__Your objective__
Please transcribe the data below exactly. Leave the pictures out.

__Information provided__
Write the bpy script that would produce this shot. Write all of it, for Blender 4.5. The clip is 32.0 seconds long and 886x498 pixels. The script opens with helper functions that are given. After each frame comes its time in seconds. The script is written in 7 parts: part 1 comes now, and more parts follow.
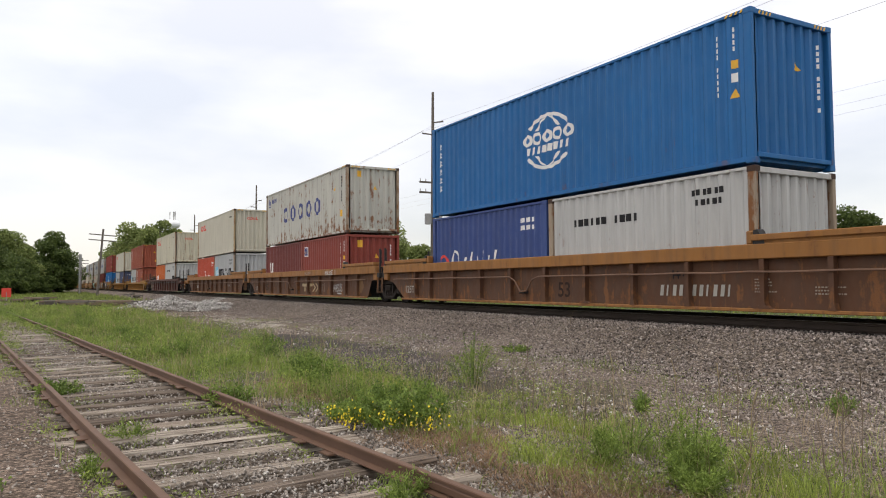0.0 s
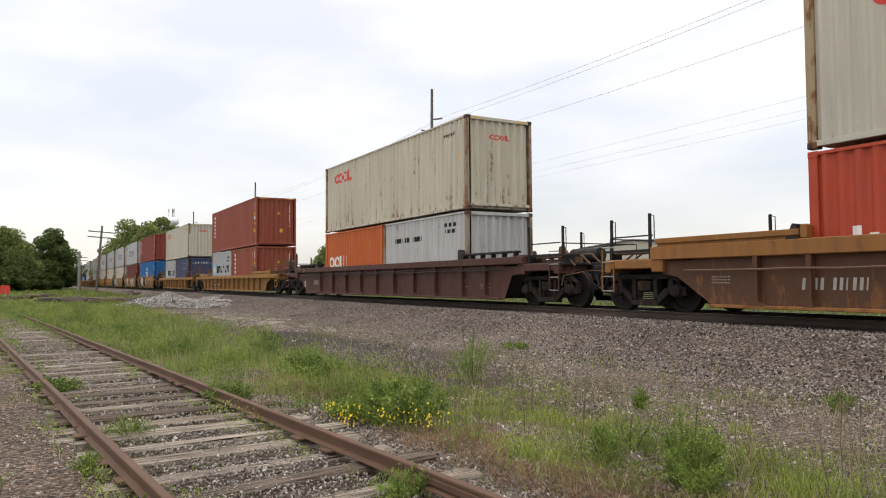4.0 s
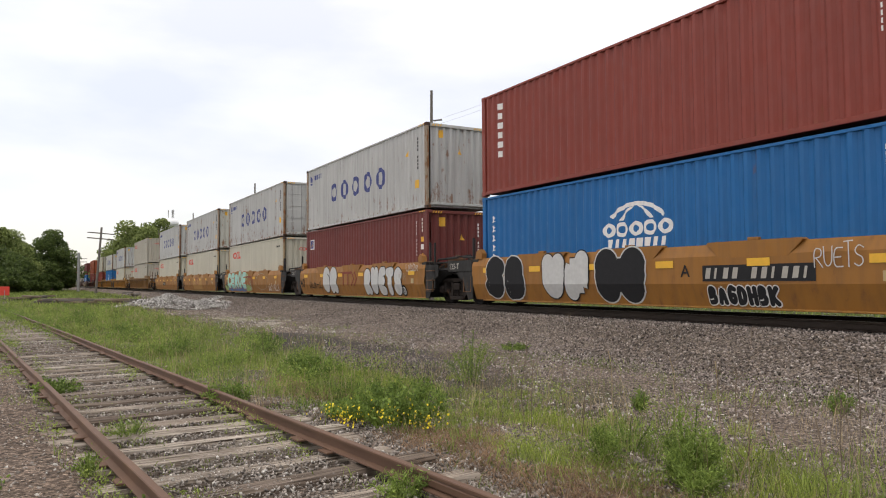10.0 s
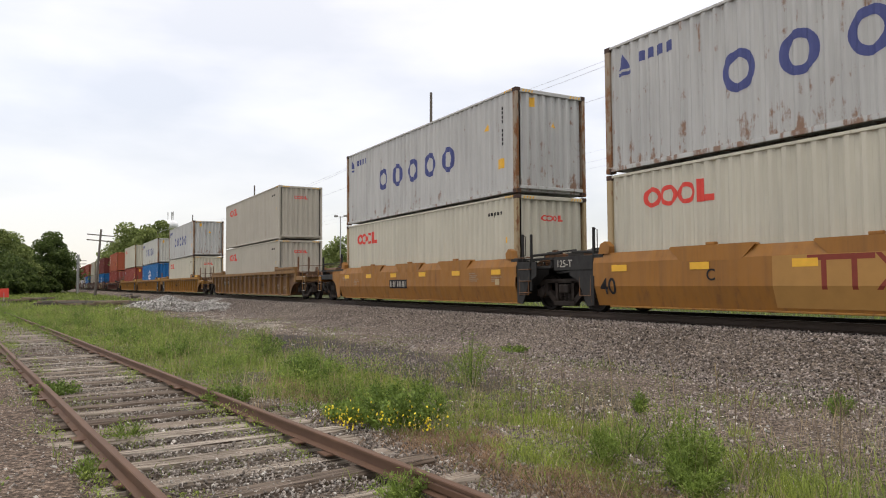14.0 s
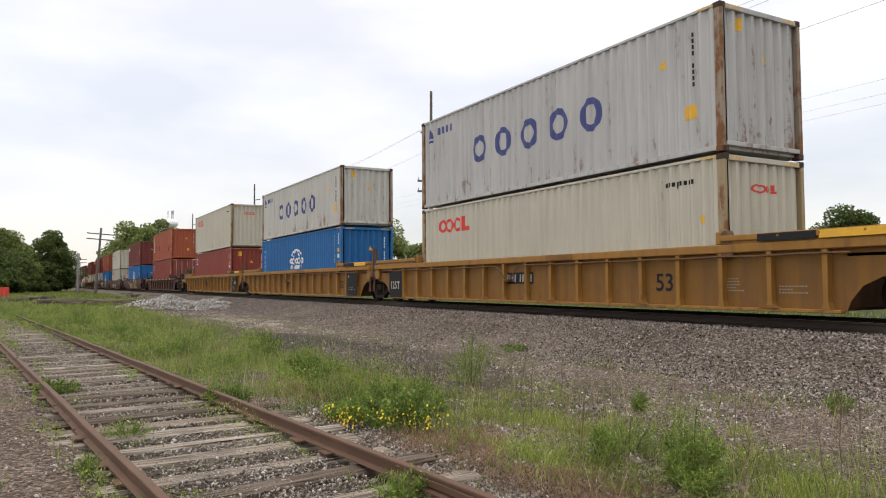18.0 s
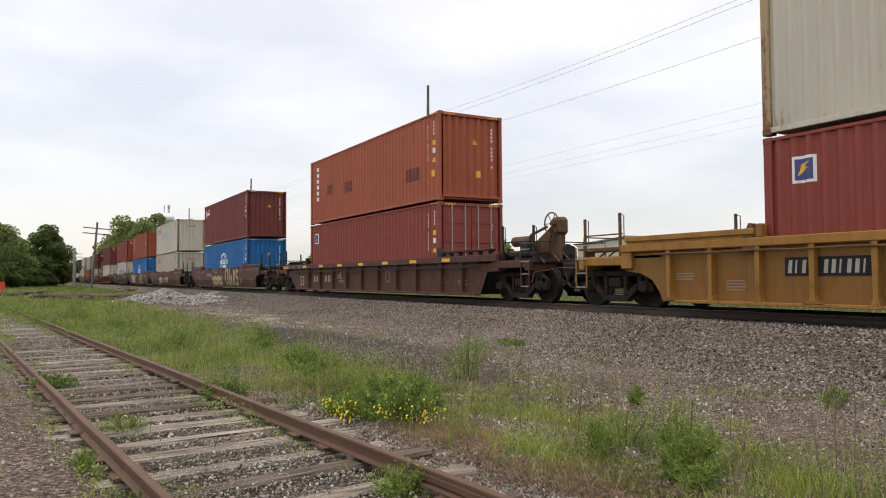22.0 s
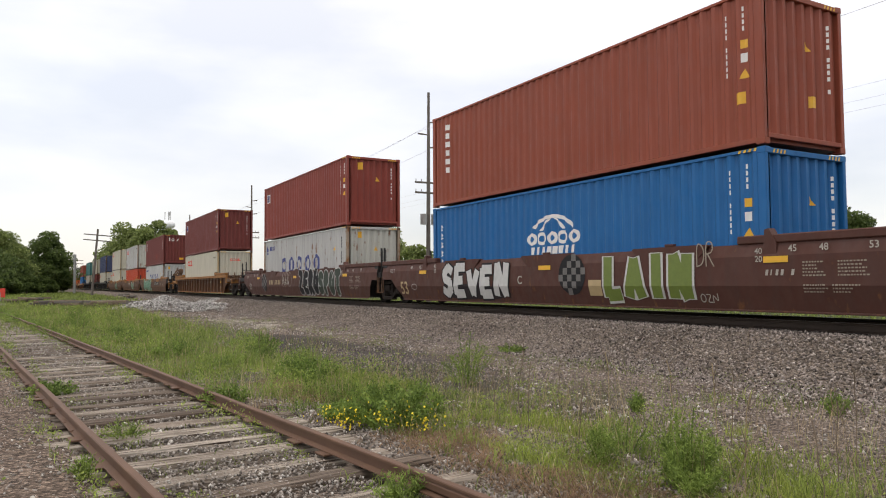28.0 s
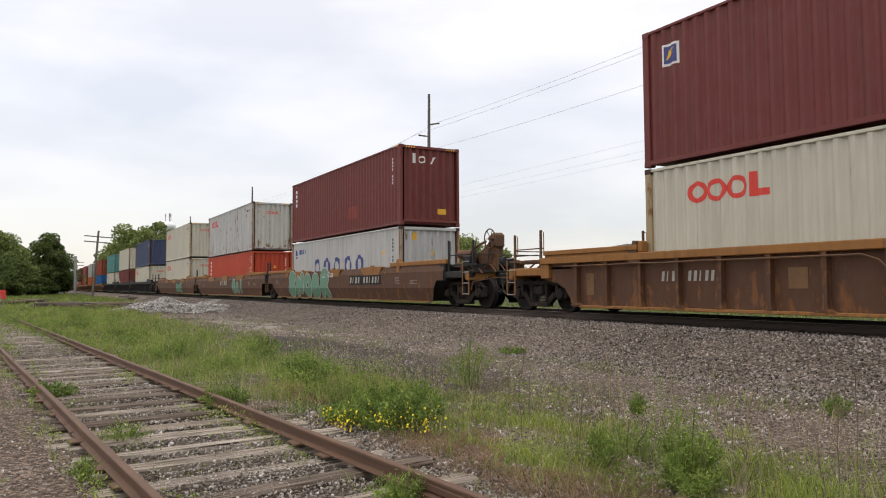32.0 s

__Exercise output__
Write the bpy script that would produce this shot. Write all of it, for Blender 4.5. The clip is 32.0 seconds long and 886x498 pixels. The script opens with helper functions that are given. After each frame comes its time in seconds. The script is written in 7 parts: part 1 comes now, and more parts follow.
0.0 s
4.0 s
10.0 s
14.0 s
18.0 s
22.0 s
28.0 s
32.0 s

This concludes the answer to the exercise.